Targeting PRAS40: a novel therapeutic strategy for human diseases
Published in Journal of Drug Targeting, 2021
Qun Zhou, Shengsong Tang, Xianhui Zhang, Linxi Chen
mTOR exists in two forms: mTORC1 and mTORC2. Among them, mTORC1 is sensitive to rapamycin, which can regulate cell transcription, autophagy, mitochondrial function and is also involved in other cellular processes such as protein synthesis [55–57]. It has been confirmed that the proteins associated with mTORC1 include mTOR, PRAS40, raptor and mLST8, while mTORC2 include mTOR, Rictor, mLST8 and protor.
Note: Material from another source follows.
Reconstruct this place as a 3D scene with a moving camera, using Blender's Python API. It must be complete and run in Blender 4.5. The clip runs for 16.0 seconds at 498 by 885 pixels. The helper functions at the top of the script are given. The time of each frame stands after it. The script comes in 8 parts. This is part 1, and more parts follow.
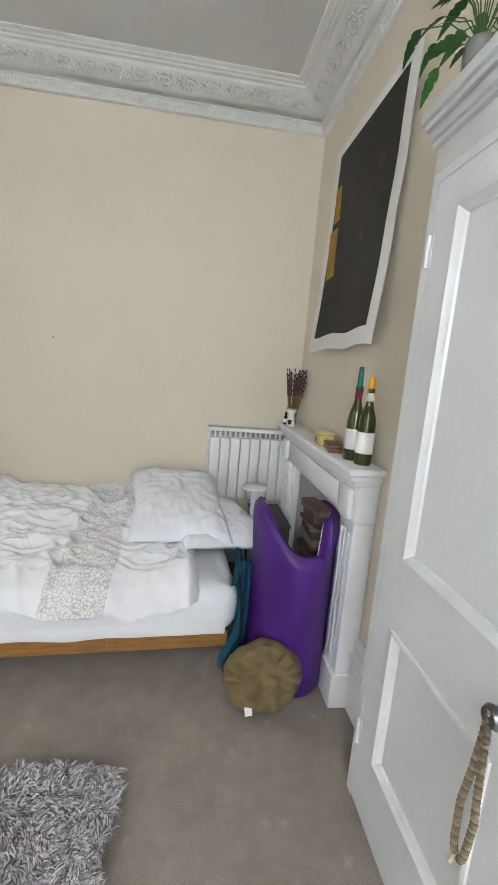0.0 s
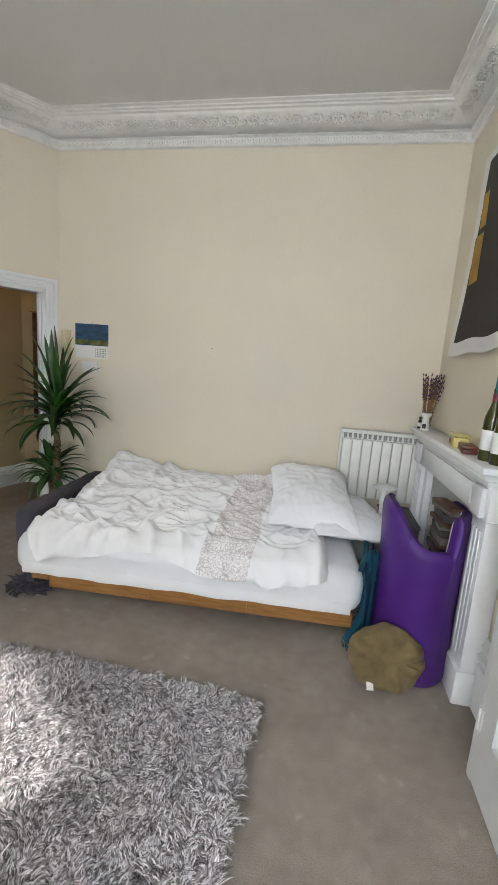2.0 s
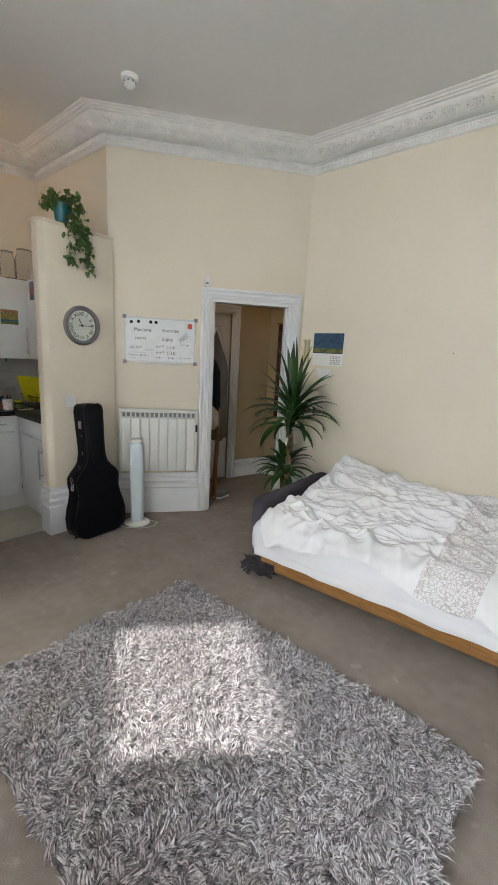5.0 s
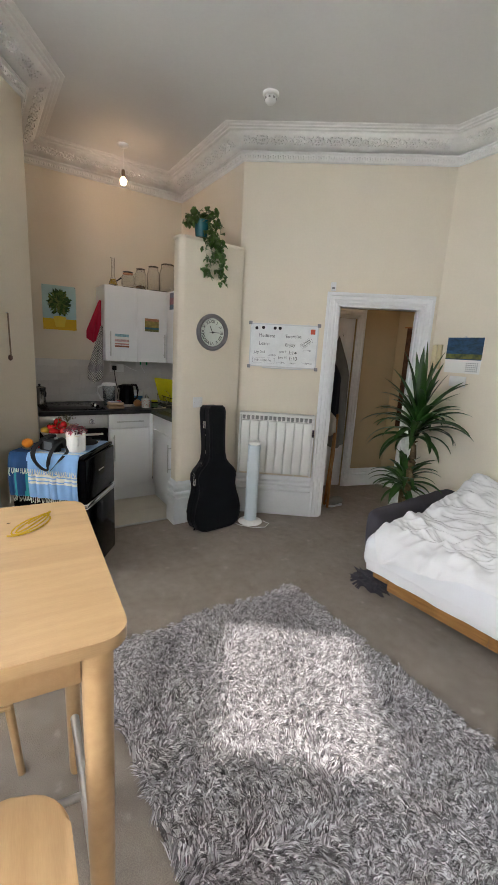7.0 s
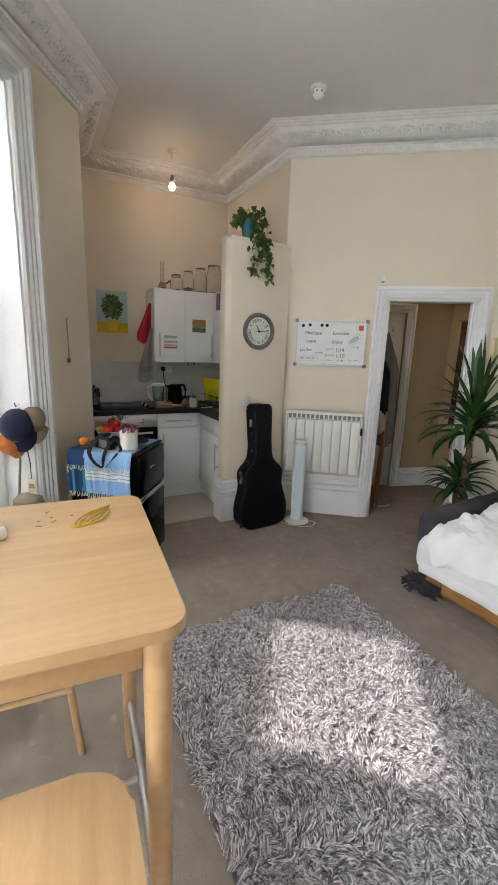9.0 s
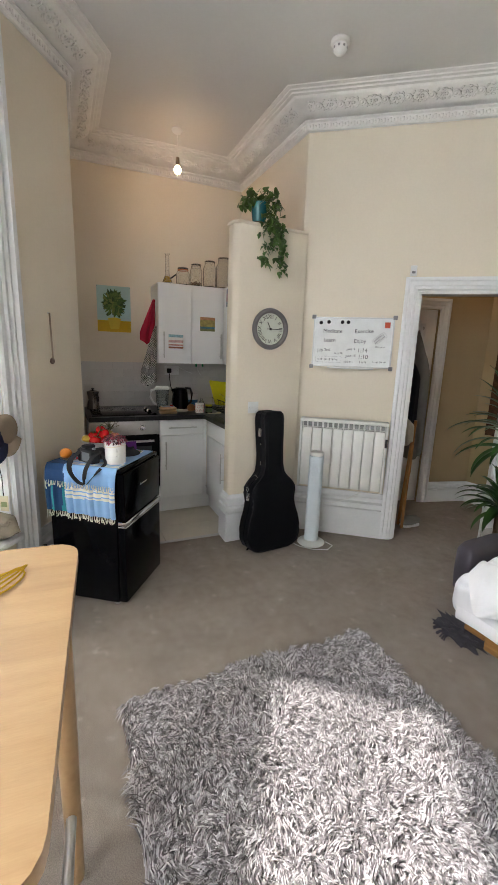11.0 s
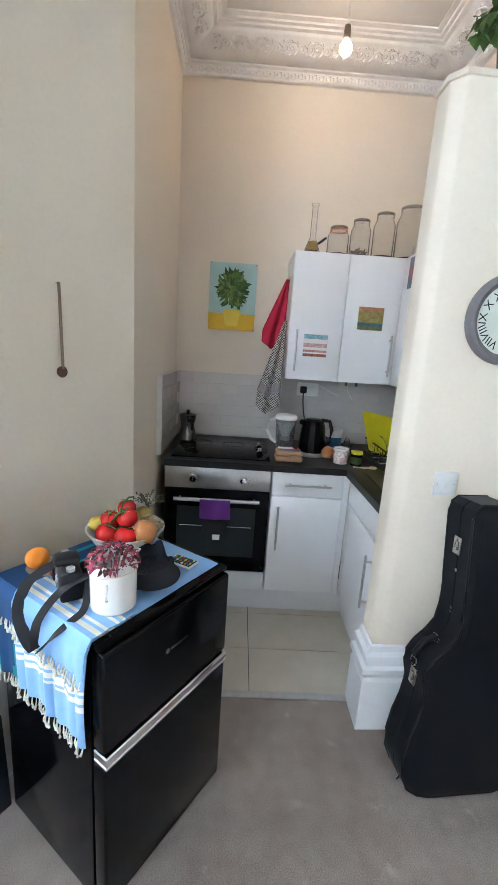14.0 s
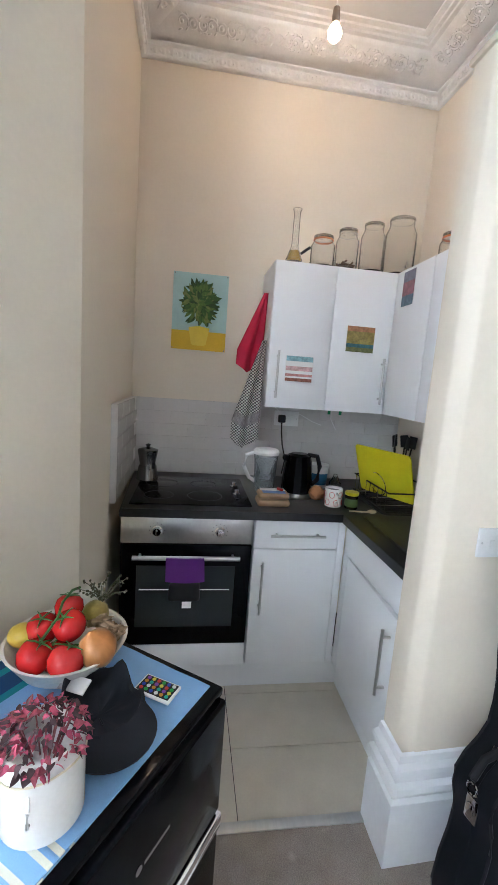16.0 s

It can be seen that PRAS40 is a component of mTORC1, not a component of mTORC2 [11,58]. The interaction between PRAS40 and mTORC1 could inhibit the activity of mTORC1 [5]. Many literatures have reported that PRAS40 participated in the regulation of mTORC1. The phosphorylation of PRAS40 leads to the separation of PRAS40 from mTORC1, which reduces the inhibition of mTORC1 [5]. Further study found that the dissociation of p-PRAS40 and mTORC1 may be caused by the interaction between p-PRAS40 and 14-3-3 [59]. After mTORC1 kinase is activated by upstream regulators, PRAS40 is directly phosphorylated by mTOR, which helps to alleviate PRAS40-mediated substrate competition [8]. Overexpression of PRAS40 could block the expression of mTORC1 [60]. The decrease of PRAS40 phosphorylation caused by the decrease of PKM2 activity also contributed to the inhibition of mTORC1 [61]. In astrocytes with tuberous sclerosis protein 1 (TSC1) gene knockout up-regulated by mTORC1 pathway, the transcription of PRAS40 itself is enhanced, which further indicates that mTORC1 signal can up-regulate the expression and phosphorylation level of PRAS40 [11]. Hong-Brown et al. reported that PRAS40 deletion could enhance the level of AMP-activated protein kinase (AMPK) mediated phosphorylation of TSC2, a negative regulator of mTOR, resulting in partial inhibition of the activity of mTORC1, which further shows the positive regulatory effect of PRAS40 [62].